__Problem requirements__
Identify the lines holding "that" and copy them.

## START

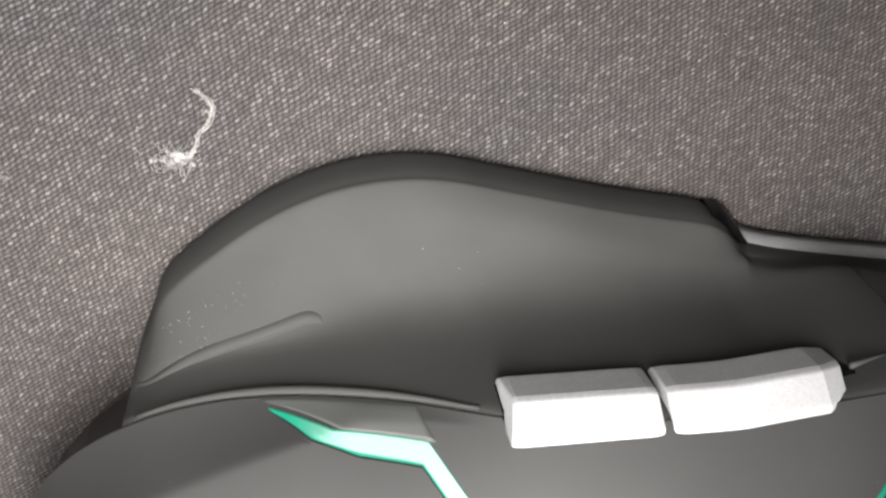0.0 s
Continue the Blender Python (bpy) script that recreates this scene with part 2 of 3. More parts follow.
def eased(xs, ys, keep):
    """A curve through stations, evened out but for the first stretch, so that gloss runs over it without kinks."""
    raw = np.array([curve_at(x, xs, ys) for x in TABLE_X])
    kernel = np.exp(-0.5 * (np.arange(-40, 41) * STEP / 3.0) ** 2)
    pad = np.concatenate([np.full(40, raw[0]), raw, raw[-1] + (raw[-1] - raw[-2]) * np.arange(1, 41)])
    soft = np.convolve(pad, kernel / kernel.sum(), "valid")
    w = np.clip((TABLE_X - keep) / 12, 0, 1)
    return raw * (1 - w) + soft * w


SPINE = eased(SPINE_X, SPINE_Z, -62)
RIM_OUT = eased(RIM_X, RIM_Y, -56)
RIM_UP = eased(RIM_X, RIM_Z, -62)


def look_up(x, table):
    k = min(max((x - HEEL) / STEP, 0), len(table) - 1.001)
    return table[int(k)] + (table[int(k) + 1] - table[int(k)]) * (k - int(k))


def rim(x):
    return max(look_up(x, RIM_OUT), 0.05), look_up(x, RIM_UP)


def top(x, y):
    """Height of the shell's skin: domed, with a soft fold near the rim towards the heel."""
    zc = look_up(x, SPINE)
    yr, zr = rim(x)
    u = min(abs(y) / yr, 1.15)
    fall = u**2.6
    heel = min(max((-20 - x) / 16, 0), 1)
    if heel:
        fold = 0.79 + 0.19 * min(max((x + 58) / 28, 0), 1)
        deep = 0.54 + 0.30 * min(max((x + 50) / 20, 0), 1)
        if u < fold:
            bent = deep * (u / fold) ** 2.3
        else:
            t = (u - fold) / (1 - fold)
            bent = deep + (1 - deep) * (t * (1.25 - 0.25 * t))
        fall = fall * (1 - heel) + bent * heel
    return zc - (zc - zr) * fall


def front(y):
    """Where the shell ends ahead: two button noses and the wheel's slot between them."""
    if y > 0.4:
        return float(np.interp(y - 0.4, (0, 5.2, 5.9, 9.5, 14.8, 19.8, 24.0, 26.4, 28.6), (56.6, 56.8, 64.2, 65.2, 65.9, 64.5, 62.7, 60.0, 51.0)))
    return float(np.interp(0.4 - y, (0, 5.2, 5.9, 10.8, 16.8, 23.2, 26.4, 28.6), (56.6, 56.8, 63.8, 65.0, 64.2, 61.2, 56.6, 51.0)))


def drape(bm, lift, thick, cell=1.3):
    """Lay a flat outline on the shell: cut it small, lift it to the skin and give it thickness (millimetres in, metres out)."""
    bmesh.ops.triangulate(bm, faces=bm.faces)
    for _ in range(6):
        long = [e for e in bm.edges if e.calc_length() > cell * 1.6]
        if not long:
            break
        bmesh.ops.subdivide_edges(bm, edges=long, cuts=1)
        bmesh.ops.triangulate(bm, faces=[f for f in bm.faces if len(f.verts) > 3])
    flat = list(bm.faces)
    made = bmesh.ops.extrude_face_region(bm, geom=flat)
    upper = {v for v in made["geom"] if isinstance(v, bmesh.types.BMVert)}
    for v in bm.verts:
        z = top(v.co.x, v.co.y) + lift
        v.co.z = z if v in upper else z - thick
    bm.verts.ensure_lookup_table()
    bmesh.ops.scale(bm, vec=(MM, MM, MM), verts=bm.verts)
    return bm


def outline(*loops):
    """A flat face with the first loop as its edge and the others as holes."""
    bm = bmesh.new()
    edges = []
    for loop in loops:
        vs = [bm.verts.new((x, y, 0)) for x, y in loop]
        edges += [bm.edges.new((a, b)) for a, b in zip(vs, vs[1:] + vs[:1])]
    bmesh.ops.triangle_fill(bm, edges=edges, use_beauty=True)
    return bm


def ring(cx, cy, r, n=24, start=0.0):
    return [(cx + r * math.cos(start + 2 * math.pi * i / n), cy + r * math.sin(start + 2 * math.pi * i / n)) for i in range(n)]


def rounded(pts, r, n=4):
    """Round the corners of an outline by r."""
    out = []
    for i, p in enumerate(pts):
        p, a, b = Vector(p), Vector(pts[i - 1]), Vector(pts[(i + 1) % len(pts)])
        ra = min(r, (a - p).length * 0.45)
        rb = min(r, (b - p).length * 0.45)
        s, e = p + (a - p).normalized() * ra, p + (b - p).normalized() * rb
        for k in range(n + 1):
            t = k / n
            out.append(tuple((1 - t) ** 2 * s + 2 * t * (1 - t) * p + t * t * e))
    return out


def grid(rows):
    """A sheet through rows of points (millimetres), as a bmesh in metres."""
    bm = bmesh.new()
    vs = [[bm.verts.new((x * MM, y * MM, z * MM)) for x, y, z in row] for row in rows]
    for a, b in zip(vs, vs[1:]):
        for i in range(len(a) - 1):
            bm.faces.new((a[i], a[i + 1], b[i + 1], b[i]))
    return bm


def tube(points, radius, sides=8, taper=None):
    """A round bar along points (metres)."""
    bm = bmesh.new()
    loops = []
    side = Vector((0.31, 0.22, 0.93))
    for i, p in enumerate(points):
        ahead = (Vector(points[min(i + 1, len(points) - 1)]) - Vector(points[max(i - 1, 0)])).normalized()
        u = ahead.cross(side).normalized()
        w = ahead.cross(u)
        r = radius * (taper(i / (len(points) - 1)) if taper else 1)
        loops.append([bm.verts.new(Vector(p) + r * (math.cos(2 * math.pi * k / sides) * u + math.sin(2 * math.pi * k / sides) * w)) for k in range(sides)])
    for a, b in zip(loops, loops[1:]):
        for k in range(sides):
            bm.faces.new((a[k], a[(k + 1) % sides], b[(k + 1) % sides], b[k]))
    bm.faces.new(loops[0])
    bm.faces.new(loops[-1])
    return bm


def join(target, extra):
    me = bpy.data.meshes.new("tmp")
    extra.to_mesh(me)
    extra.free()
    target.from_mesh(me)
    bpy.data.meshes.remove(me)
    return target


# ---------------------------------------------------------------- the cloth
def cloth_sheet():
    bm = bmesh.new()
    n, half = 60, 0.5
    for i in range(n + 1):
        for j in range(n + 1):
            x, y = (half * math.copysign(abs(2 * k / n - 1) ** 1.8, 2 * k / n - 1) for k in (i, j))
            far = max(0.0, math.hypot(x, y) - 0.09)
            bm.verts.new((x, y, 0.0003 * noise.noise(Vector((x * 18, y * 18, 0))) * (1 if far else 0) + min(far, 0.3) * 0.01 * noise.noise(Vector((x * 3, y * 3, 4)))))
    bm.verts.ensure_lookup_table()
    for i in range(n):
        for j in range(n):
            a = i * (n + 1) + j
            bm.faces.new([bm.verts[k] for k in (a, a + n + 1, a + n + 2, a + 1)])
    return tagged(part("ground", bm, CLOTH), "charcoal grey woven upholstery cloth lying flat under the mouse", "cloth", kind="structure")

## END

__Worked solution__
Continue the Blender Python (bpy) script that recreates this scene with part 2 of 3. More parts follow.
    """A curve through stations, evened out but for the first stretch, so that gloss runs over it without kinks."""